July 16--The Erie County Industrial Development Agency is gearing up to get back into the venture capital business.
The agency is finalizing plans to create a $1 million venture capital fund aimed at helping early stage businesses get hard-to-find funding as their companies evolve from an idea to an operating business with products or services to sell.
"There is a gap in the capital markets here," said Steven Weathers, the IDA's chief executive officer. "We're trying to bridge that gap."
The IDA had a venture capital fund from 1996 to 2008 that made $9 million in investments in 34 different deals that yielded a $20 million return, said Theresa Carpenter, the IDA's assistant treasurer.
While that fund had success with investments in companies such as Buffalo Internet content provider Synacor and Gemcor, a West Seneca company that makes automatic riveting machines for aircraft assembly, it made its last investment in 2008 during the administration of former Erie County Executive Joel Giambra.
But Mark Poloncarz, the current county executive, has been pushing for the IDA to get back into the venture capital business, arguing that it would give the development agency another way of helping local businesses grow.
"We should be looking at this as one tool, not the be-all, end-all," Poloncarz said.
IDA board member Edward A. Rath III said the new venture capital fund, which will be put up for the IDA board's approval at its Aug. 19 meeting, would come at a particularly good time, given the 43North business plan competition that earlier this week narrowed its contestants to 113 semifinalists.
While just 11 of those semifinalists will win one of the $5 million in total prizes available through the competition, part of Gov. Andrew M. Cuomo's Buffalo Billion economic development initiative, the 102 companies that don't win will still be looking for funding.
"What happens to the other 102?" Rath asked. "We want to capture some of that."
Buffalo Mayor Byron Brown recommended that the IDA hold meetings to explain the venture capital fund to women- and minority-owned businesses.
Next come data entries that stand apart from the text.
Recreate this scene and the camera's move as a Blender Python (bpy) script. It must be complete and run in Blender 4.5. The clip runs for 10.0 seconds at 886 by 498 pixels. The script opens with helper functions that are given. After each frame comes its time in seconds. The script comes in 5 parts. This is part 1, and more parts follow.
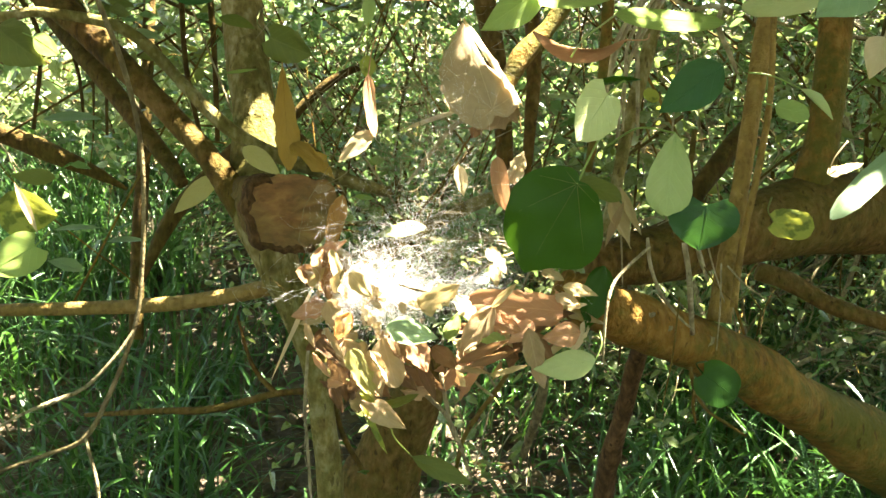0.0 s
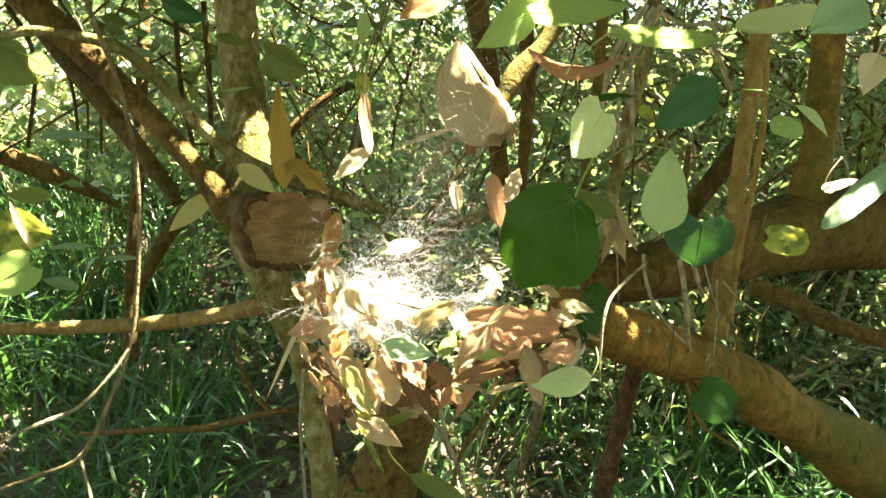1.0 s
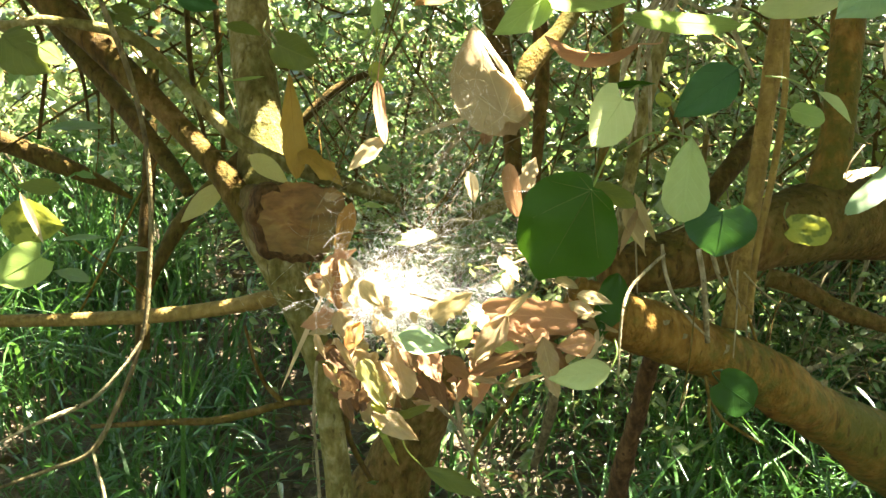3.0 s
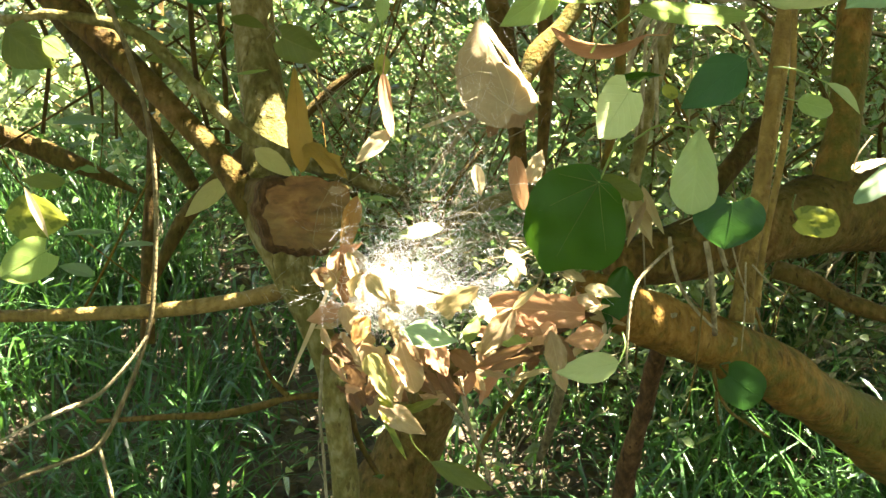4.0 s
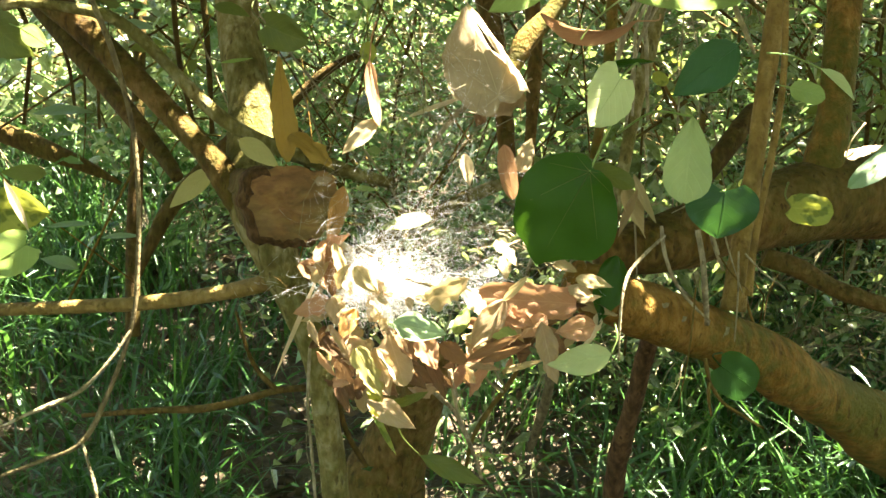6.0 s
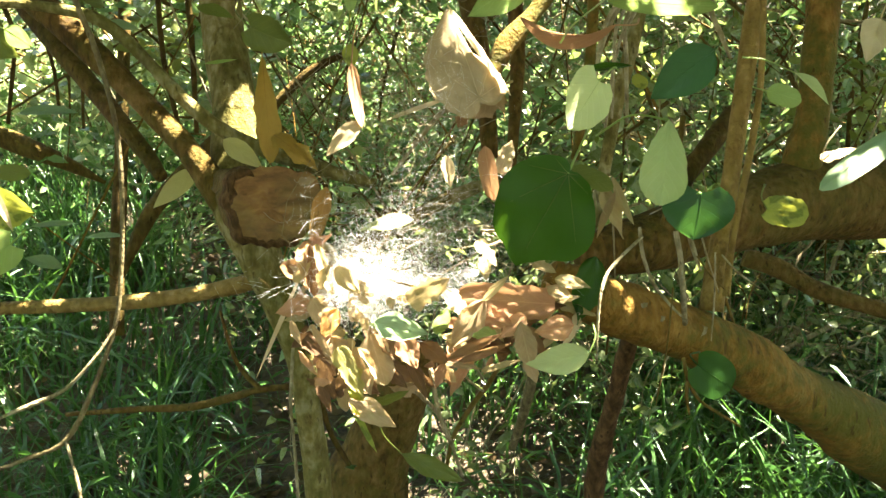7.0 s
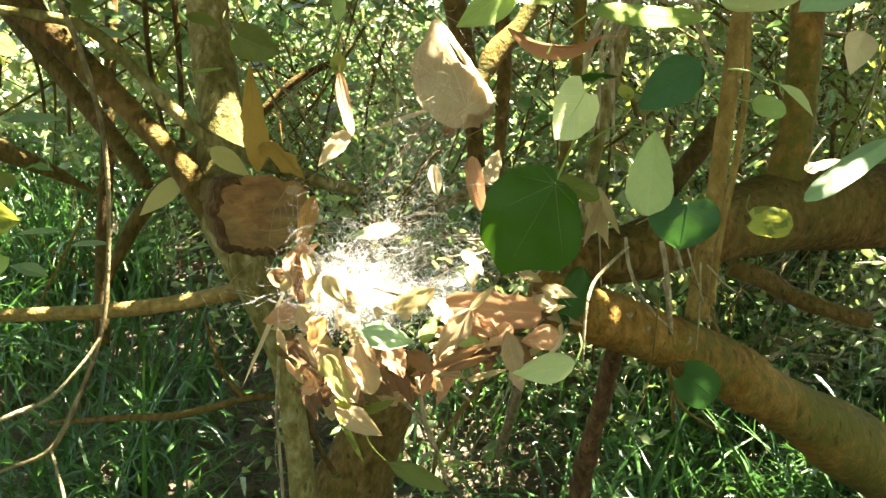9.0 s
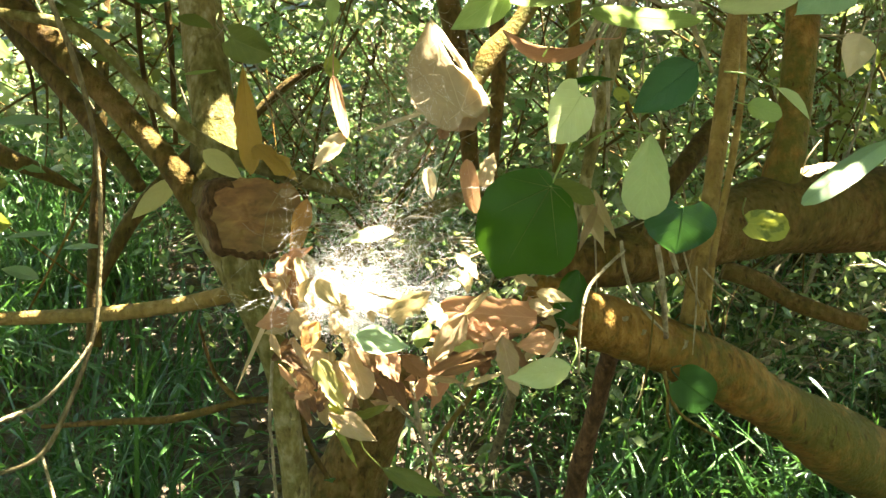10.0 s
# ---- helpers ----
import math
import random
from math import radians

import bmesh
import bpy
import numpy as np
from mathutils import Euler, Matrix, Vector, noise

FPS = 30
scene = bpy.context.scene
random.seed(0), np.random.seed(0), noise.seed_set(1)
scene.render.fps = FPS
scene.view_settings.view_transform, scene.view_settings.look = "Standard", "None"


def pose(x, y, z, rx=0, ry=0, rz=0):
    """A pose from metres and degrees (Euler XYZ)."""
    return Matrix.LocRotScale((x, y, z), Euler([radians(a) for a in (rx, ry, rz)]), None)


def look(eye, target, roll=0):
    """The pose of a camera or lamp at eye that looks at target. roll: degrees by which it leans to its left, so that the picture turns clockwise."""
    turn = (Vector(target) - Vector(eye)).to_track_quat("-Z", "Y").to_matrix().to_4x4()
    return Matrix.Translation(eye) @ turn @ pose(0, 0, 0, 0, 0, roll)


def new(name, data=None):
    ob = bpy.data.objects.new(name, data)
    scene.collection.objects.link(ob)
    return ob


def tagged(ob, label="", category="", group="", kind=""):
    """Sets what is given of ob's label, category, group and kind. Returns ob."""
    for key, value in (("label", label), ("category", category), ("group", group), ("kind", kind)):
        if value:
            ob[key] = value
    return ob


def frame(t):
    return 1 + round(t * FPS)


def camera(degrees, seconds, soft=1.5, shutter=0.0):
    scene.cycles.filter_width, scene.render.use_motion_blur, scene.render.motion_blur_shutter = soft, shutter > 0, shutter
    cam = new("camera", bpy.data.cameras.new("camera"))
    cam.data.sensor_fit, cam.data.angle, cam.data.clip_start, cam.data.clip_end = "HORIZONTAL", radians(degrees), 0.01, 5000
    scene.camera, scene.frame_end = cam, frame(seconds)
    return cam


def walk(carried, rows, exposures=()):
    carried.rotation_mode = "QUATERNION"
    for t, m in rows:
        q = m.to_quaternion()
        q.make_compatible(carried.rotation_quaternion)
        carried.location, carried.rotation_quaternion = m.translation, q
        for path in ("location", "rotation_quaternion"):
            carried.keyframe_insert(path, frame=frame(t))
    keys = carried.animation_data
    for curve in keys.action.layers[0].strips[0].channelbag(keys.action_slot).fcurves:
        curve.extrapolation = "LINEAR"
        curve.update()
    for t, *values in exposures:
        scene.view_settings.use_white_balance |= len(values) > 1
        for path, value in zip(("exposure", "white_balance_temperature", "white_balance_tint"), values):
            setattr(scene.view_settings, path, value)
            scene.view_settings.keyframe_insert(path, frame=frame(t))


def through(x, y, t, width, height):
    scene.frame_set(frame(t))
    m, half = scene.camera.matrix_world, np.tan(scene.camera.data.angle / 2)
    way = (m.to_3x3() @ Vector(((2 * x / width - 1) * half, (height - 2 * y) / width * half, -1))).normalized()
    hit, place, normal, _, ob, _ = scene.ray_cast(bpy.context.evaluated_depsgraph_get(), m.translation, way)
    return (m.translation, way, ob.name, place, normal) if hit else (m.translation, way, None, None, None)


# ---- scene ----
cam = camera(43.0, 10.0, soft=1.5)
PATH = [
    (0.0, 0.0000, 0.0000, 1.3000, 82.000, -0.000, 0.000),
    (0.5, -0.0009, -0.0007, 1.3006, 82.462, 0.187, -0.294),
    (1.0, -0.0017, 0.0002, 1.2997, 82.887, 0.172, -0.329),
    (1.5, -0.0032, 0.0030, 1.3004, 83.128, 0.316, -0.441),
    (2.0, -0.0034, 0.0067, 1.2991, 83.419, 0.335, -0.666),
    (2.5, -0.0056, 0.0132, 1.2989, 83.374, 0.336, -0.659),
    (3.0, -0.0063, 0.0165, 1.2982, 82.388, 0.375, 0.196),
    (4.5, -0.0109, 0.0262, 1.2974, 81.988, 0.705, 0.259),
    (5.0, -0.0119, 0.0348, 1.2962, 81.847, 0.810, 0.100),
    (5.5, -0.0124, 0.0421, 1.2958, 81.620, 0.866, -0.037),
    (7.0, -0.0062, 0.0267, 1.3004, 81.402, 0.681, -1.059),
    (7.5, -0.0072, 0.0245, 1.3005, 81.557, 0.520, -1.152),
    (8.0, -0.0073, 0.0234, 1.3007, 81.692, 0.512, -1.381),
    (8.5, -0.0072, 0.0225, 1.3006, 81.781, 0.481, -1.557),
    (9.0, -0.0076, 0.0241, 1.3011, 81.848, 0.380, -1.761),
    (9.5, -0.0078, 0.0275, 1.3020, 81.904, 0.350, -1.917),
    (10.0, -0.0084, 0.0317, 1.3018, 81.940, 0.331, -2.090),
]
walk(cam, [(t, pose(x, y, z, rx, ry, rz)) for t, x, y, z, rx, ry, rz in PATH], exposures=[(0.0, 4.4, 7200, 10), (10.0, 4.4, 7200, 10)])

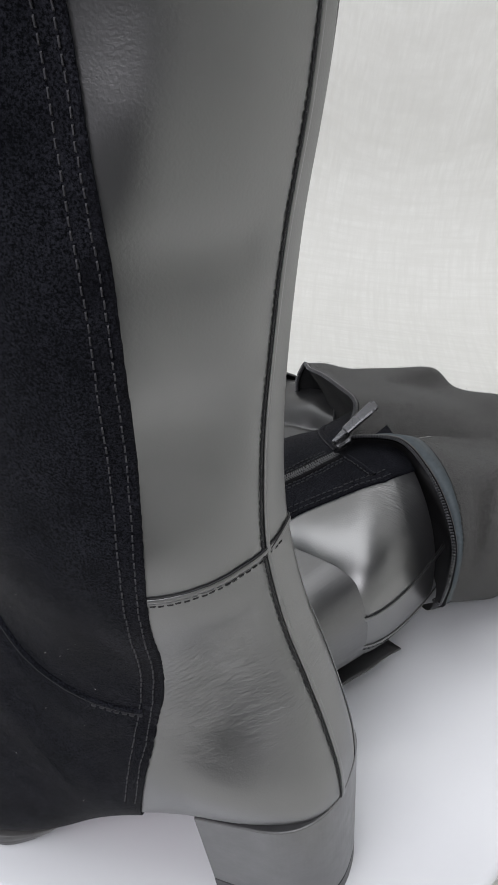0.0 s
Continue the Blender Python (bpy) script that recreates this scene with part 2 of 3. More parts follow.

The IDA has put together a 17-member advisory board, made up of local venture capitalists, attorneys, bankers and government officials to oversee the fund and recommend potential investments, which then would have to be approved by the IDA board. Weathers said he envisions the IDA fund, called the Bridge Capital Fund, will partner with other angel and venture capital investors.
"When this comes to us, it won't be an idea on a napkin," he said. "It will have been flushed out."